Plus optimiste, Internet offre à la jeunesse et à toute la population une liberté d’expression et de création formidable. La jeunesse prend le pouvoir parce qu’elle n’a jamais été aussi soudée dans le monde entier, seulement par un seul outil de communication. Elle s’entraîne et se pousse elle-même à se dépasser et à réinventer la culture, motivée par un nombre de lecteurs illimité à conquérir. Elle se moque des idées reçues et elle repart de zéro. Elle est sincère et se montre telle qu’elle est, peut être pour protester contre une société qui ne nous montre pas tout, un monde surfait ? Lassée d’être dépendante du système, elle crée elle-même et bouscule notre monde.

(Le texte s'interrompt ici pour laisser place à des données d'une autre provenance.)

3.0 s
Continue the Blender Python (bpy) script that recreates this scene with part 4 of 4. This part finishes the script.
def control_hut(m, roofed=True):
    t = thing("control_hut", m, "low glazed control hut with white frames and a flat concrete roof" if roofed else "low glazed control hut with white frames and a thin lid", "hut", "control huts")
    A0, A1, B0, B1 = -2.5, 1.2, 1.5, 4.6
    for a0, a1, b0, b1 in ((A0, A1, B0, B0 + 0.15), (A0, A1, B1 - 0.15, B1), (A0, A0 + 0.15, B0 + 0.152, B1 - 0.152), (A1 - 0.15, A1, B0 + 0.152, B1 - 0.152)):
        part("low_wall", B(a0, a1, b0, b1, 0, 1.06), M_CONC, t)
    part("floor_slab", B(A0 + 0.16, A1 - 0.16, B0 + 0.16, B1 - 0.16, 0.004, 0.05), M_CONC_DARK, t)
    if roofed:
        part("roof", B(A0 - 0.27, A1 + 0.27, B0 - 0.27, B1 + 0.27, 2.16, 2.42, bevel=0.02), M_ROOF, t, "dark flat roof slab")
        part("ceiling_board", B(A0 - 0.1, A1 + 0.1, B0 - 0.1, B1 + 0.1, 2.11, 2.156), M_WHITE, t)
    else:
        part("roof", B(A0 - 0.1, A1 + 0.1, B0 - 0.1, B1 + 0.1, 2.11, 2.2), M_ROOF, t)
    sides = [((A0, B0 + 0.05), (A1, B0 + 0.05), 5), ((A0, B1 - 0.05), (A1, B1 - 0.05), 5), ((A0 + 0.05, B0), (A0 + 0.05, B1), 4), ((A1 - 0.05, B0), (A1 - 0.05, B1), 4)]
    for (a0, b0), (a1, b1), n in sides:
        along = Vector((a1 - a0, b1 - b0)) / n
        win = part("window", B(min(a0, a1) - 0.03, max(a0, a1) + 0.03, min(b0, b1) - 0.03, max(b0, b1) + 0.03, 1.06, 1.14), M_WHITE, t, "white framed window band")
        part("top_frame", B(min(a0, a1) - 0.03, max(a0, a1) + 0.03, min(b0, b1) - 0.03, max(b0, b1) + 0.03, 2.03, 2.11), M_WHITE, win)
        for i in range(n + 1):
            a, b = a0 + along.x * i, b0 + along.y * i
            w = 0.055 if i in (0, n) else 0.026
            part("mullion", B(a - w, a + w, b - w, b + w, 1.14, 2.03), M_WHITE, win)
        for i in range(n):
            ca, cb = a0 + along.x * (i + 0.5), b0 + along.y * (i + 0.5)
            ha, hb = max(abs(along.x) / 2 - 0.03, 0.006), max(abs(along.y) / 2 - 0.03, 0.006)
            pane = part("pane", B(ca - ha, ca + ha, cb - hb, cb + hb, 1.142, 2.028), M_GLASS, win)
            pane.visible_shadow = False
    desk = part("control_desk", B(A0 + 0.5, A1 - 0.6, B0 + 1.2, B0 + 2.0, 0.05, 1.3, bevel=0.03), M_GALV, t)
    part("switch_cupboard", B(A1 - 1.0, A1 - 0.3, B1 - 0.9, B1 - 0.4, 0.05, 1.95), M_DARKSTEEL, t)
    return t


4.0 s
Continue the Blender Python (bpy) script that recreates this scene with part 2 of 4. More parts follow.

Récemment, Ou Jiayang, une jeune chinoise de vingt quatre ans, chamboule son pays et le monde entier >>. Sur son blog, elle s’exprime librement et revendique la cause des gays et des lesbiennes mais aussi la liberté d’expression. « Je suis une citoyenne, je suis ici pour défendre la liberté de presse. Pour qu’à l’avenir, les citoyens puissent s’exprimer librement, pour que la voix de la justice et de la vérité ne soit pas enterrée, je dois être ici aujourd’hui et faire entendre ma propre voix. » écrit-elle sur son blog. Celui-ci, parvenant à franchir la censure chinoise, a beaucoup d’impact et a même permis à lui-seul l’année dernière de faire plier la municipalité de Canton qui voulait investir des sommes folles dans des éclairages pour la ville. Sous la pression de la cybermilitante, les fonctionnaires avaient divisé le budget par cinq.
Pour conclure, créateurs, blogueurs ou même militants : même combat, Internet est un excellent porte voix.